The state's selection of McKnight is a tribute to the work she has done reaching out to parents at Tyler Heights. It also speaks well of the caliber of teachers in county schools, Maxwell said. McKnight is one of 12 county educators on loan to the state.

McKnight was one of the first principals to contact him after he was appointed last year, inviting him to a business partnership breakfast. Maxwell said he was impressed by the connections being made by school officials, parents and business representatives.

"The relationships that you have at that school are unbelievable," he said.

Tyler Heights has had challenges in building ties with students' families. About 75 percent of the 282 students live at or below the poverty line, McKnight said.

The school also has a growing Hispanic population and a need to reach out to parents who might not speak English. When McKnight arrived at Tyler Heights, the Hispanic student population was 6 percent. This year, 43 percent of the students are Hispanic, McKnight said.

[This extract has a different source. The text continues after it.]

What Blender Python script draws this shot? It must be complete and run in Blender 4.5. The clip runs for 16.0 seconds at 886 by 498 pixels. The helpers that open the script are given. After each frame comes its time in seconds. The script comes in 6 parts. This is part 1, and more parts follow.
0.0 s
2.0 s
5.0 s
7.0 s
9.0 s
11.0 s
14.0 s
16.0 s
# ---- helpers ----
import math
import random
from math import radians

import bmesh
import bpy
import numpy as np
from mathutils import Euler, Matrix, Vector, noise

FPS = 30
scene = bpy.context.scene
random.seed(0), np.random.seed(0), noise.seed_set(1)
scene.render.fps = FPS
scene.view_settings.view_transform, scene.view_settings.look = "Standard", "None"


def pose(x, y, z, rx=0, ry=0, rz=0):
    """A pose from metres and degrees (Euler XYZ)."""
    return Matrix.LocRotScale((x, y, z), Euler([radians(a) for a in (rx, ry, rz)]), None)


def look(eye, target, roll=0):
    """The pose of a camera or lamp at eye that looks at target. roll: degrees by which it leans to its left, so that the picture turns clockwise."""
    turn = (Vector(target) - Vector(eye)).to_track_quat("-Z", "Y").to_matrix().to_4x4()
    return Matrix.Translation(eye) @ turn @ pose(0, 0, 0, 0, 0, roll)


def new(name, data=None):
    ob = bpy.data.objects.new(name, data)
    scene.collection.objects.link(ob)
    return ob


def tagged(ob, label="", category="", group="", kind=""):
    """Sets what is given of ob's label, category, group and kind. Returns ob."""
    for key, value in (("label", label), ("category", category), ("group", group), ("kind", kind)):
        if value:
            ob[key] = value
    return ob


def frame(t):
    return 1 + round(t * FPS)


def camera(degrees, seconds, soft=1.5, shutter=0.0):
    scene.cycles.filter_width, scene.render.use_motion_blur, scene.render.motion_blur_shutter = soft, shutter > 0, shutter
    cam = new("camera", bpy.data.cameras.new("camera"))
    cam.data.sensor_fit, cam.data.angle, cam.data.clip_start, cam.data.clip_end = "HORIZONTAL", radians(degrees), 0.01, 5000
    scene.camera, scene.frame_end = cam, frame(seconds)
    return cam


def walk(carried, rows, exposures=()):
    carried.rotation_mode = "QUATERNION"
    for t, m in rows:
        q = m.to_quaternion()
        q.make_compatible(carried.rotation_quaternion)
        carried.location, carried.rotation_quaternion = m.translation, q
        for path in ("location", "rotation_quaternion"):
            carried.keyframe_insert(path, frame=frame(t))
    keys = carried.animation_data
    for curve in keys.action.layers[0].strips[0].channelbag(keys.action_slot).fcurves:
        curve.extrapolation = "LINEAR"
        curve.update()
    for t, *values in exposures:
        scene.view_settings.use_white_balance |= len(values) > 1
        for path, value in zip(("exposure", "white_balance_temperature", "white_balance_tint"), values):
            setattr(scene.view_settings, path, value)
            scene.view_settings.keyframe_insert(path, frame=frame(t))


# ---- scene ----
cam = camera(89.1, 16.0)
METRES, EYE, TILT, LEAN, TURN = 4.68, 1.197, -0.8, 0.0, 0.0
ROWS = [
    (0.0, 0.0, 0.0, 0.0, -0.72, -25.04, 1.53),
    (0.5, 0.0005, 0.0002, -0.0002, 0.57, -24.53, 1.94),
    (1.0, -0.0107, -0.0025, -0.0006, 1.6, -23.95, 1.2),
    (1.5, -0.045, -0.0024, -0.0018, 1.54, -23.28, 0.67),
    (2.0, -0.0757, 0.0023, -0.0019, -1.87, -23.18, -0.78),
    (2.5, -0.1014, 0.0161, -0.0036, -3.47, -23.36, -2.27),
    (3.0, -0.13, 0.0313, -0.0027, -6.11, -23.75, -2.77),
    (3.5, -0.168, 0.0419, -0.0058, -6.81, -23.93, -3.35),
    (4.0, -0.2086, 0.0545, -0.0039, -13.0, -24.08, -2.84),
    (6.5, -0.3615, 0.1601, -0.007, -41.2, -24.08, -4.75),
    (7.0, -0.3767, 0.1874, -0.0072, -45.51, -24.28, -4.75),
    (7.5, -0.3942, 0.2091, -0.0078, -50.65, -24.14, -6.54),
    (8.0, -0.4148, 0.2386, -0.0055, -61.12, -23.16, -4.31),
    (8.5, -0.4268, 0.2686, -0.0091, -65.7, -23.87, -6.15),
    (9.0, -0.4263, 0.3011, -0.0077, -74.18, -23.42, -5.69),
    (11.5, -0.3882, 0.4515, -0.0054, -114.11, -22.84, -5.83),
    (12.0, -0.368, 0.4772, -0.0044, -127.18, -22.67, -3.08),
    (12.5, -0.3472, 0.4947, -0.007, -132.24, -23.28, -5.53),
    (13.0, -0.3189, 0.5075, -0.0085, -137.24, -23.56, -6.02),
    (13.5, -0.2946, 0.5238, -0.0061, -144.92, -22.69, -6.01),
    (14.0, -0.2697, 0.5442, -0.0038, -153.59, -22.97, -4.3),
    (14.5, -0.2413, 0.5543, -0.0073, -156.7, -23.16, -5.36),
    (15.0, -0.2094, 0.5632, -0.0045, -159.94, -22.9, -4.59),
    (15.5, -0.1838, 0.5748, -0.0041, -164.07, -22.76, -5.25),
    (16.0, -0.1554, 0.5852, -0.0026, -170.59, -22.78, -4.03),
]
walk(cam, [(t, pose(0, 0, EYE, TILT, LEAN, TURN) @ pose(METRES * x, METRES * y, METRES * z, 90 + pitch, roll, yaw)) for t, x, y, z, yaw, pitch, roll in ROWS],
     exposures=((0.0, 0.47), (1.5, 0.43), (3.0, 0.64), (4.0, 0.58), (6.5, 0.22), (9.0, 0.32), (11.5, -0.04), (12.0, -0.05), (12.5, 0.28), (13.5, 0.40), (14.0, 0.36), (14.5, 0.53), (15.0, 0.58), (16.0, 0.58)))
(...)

"It has been necessary to refocus our efforts," she said.

During her second year at the school, McKnight took a six-week Spanish language immersion trip to Mexico one summer. She lived with a Mexican host family and learned about the culture so she could relate better with her students, she said. The next year, she took four fellow staffers on a three-week immersion trip to Mexico.

McKnight enlisted students who are taking Spanish at Annapolis Area Christian School to translate for Tyler parents at back-to-school events. She began sending bilingual information sheets home.

McKnight went above and beyond to educate her staff to reach out to minority families, particularly Hispanics, said Enrique Melendez, a county school board member. He praised the fact that she tried to hire more bilingual teachers and provide Spanish translators at back-to-school nights, Melendez said.

"The leadership and motivation she provides is going to be missed," he said.

Faye Daniel, a former Tyler Heights teacher, will become acting principal Tuesday. She has spent several days working with McKnight on the transition.

McKnight said she is looking forward to helping other schools build similar programs as the one at Tyler Heights. "I'm hoping some ideas will be shared," she said.